** START **

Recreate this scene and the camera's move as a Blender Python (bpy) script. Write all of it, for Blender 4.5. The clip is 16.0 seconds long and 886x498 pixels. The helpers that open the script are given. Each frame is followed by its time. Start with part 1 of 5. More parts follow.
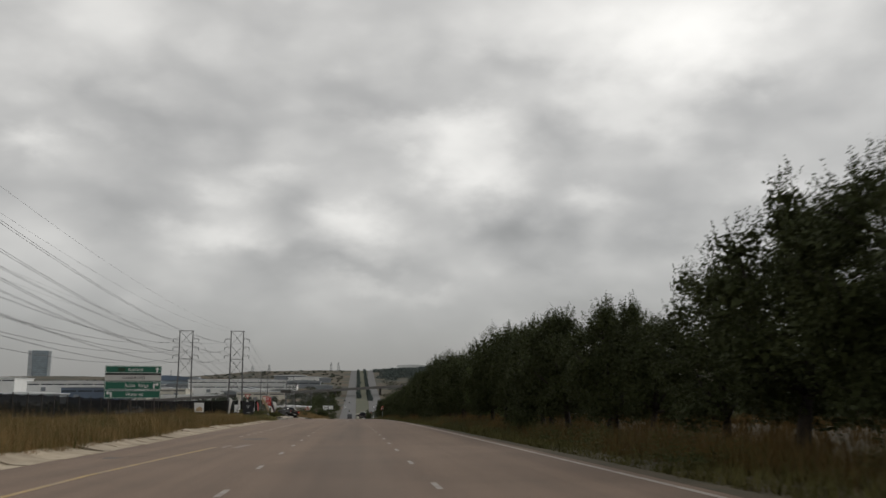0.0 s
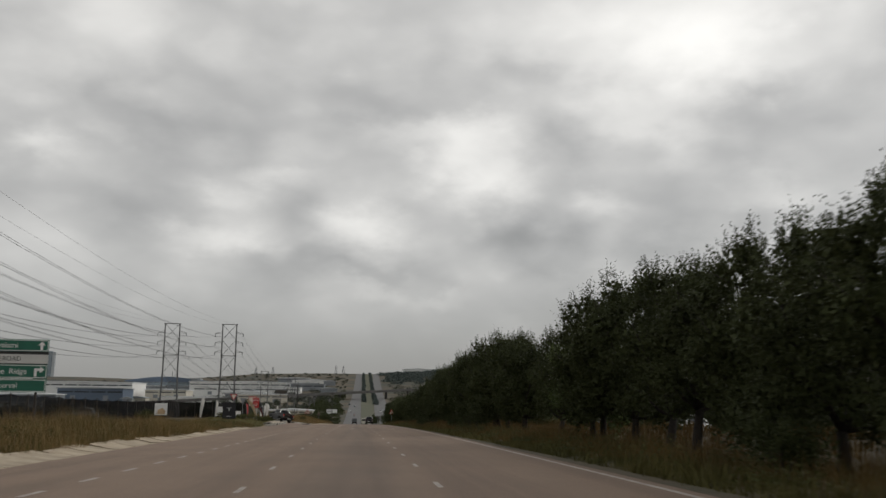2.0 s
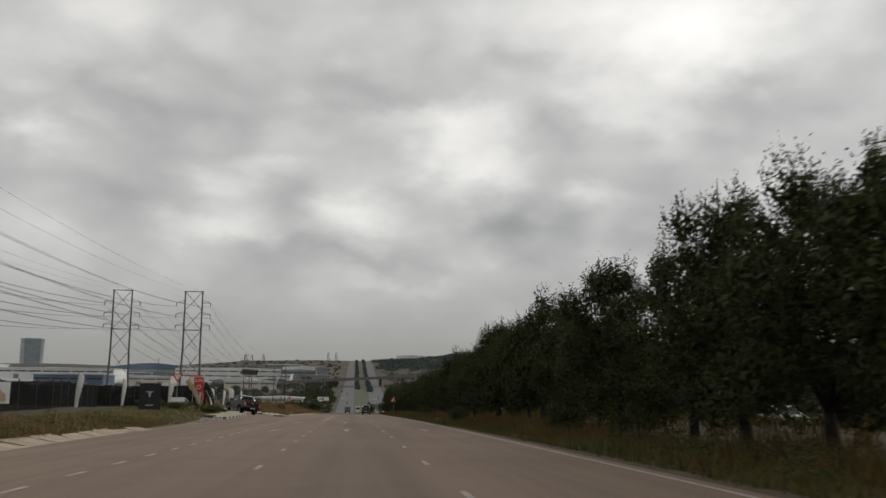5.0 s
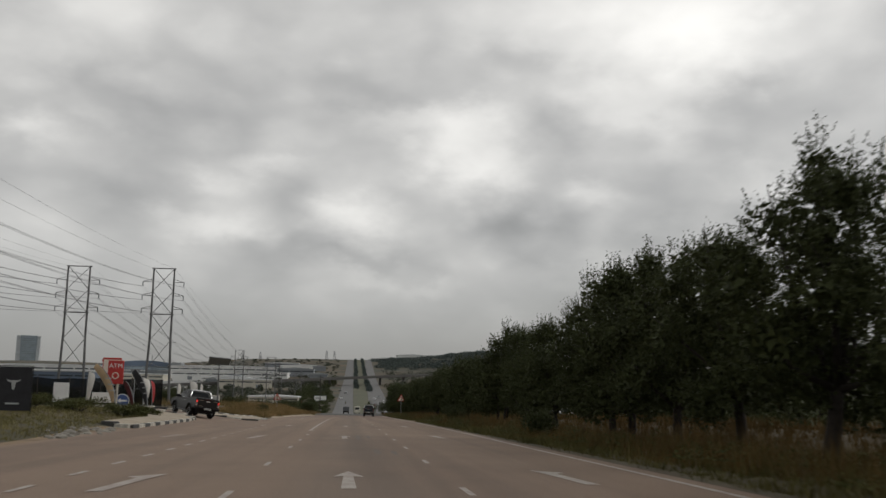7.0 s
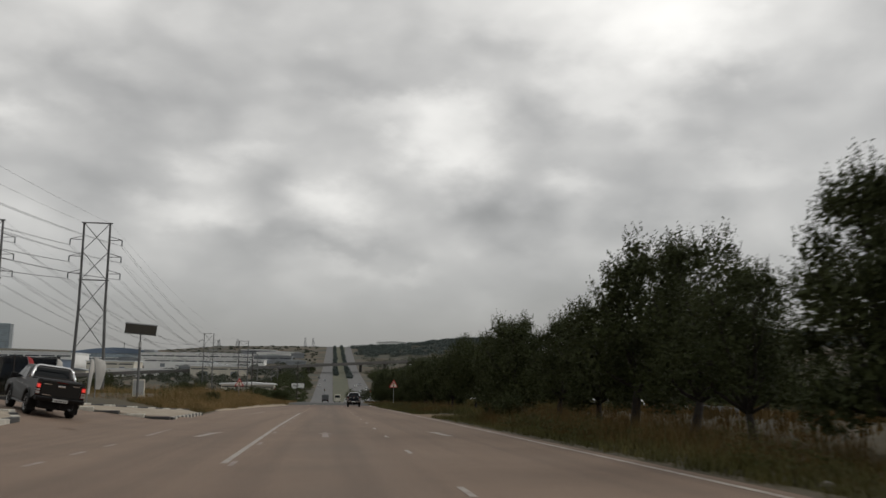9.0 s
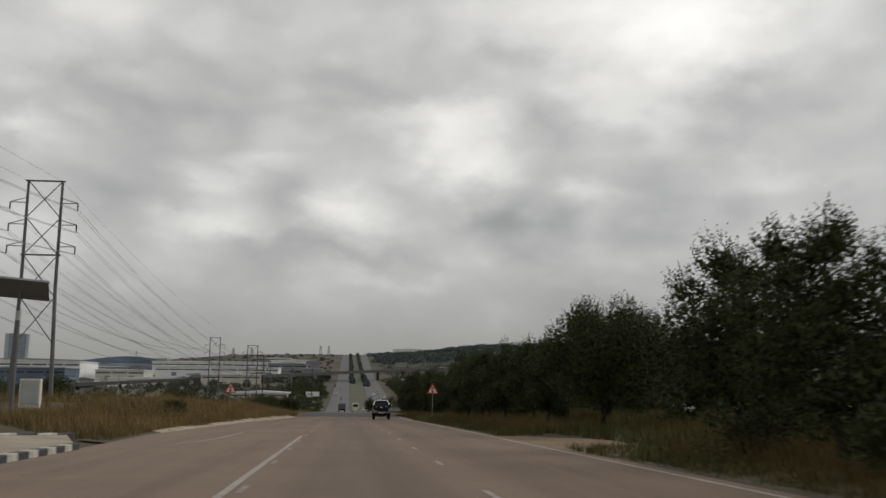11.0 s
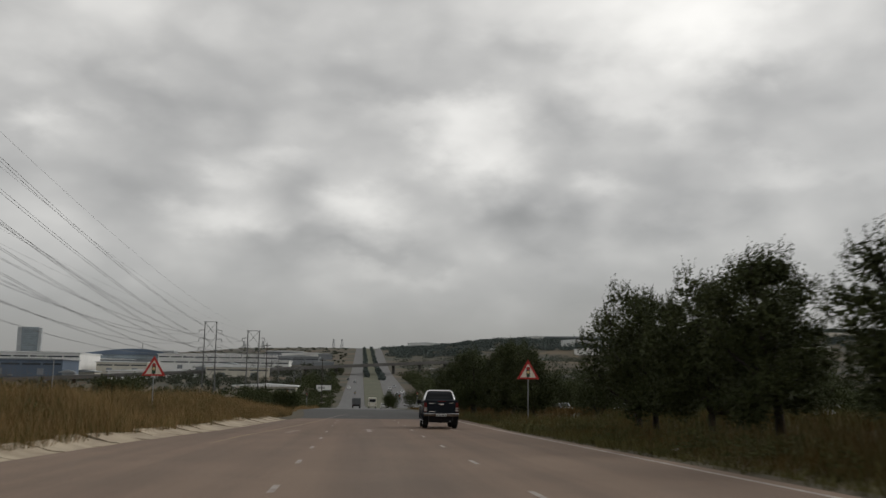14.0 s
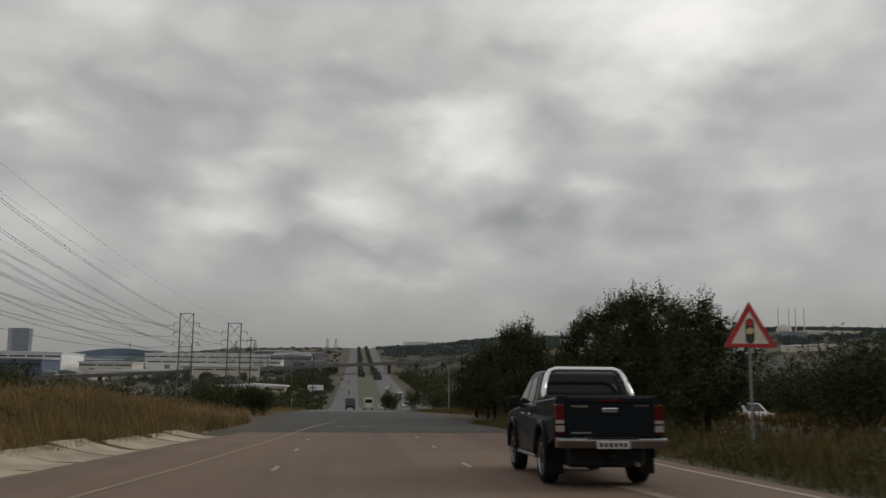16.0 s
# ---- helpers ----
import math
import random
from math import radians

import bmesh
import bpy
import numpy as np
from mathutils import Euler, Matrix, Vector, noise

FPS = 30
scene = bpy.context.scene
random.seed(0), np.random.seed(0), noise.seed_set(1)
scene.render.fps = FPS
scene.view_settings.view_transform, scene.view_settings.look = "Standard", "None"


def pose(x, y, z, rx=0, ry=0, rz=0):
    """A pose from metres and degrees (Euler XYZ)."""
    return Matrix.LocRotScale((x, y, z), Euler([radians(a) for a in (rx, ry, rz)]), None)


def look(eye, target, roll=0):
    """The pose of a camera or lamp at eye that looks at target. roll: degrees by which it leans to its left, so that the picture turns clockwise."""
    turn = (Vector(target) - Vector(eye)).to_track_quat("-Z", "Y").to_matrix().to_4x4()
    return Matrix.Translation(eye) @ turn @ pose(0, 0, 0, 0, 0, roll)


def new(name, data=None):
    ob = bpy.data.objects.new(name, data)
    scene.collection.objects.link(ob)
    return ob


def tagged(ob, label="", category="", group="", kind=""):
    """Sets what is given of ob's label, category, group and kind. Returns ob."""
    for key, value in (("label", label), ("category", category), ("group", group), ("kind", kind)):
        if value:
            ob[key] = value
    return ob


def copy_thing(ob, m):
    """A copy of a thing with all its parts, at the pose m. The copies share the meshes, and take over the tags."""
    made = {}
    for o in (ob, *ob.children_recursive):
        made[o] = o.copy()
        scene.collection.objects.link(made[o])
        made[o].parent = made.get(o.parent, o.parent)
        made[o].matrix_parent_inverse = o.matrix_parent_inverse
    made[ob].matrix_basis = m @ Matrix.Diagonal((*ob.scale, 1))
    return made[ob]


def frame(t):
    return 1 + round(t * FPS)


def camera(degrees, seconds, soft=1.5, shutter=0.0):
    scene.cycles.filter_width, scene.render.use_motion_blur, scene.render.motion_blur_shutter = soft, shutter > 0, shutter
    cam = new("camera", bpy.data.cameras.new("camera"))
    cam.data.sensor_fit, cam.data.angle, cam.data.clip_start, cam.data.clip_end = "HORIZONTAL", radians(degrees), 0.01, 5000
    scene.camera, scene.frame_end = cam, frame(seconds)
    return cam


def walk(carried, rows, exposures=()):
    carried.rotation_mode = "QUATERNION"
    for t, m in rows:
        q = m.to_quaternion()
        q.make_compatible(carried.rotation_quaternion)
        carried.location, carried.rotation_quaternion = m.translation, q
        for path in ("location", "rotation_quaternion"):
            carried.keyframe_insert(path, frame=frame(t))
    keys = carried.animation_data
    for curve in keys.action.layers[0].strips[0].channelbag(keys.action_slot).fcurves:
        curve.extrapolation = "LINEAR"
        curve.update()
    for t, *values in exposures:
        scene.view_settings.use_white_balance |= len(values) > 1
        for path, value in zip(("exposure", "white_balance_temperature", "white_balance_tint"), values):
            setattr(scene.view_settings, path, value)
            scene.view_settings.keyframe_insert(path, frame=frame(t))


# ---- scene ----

** END **

Your task is to return, exactly and on their own, the lines from the one containing "for t, *values" through the last line of the listing.

Result for this exercise -
    for t, *values in exposures:
        scene.view_settings.use_white_balance |= len(values) > 1
        for path, value in zip(("exposure", "white_balance_temperature", "white_balance_tint"), values):
            setattr(scene.view_settings, path, value)
            scene.view_settings.keyframe_insert(path, frame=frame(t))


# ---- scene ----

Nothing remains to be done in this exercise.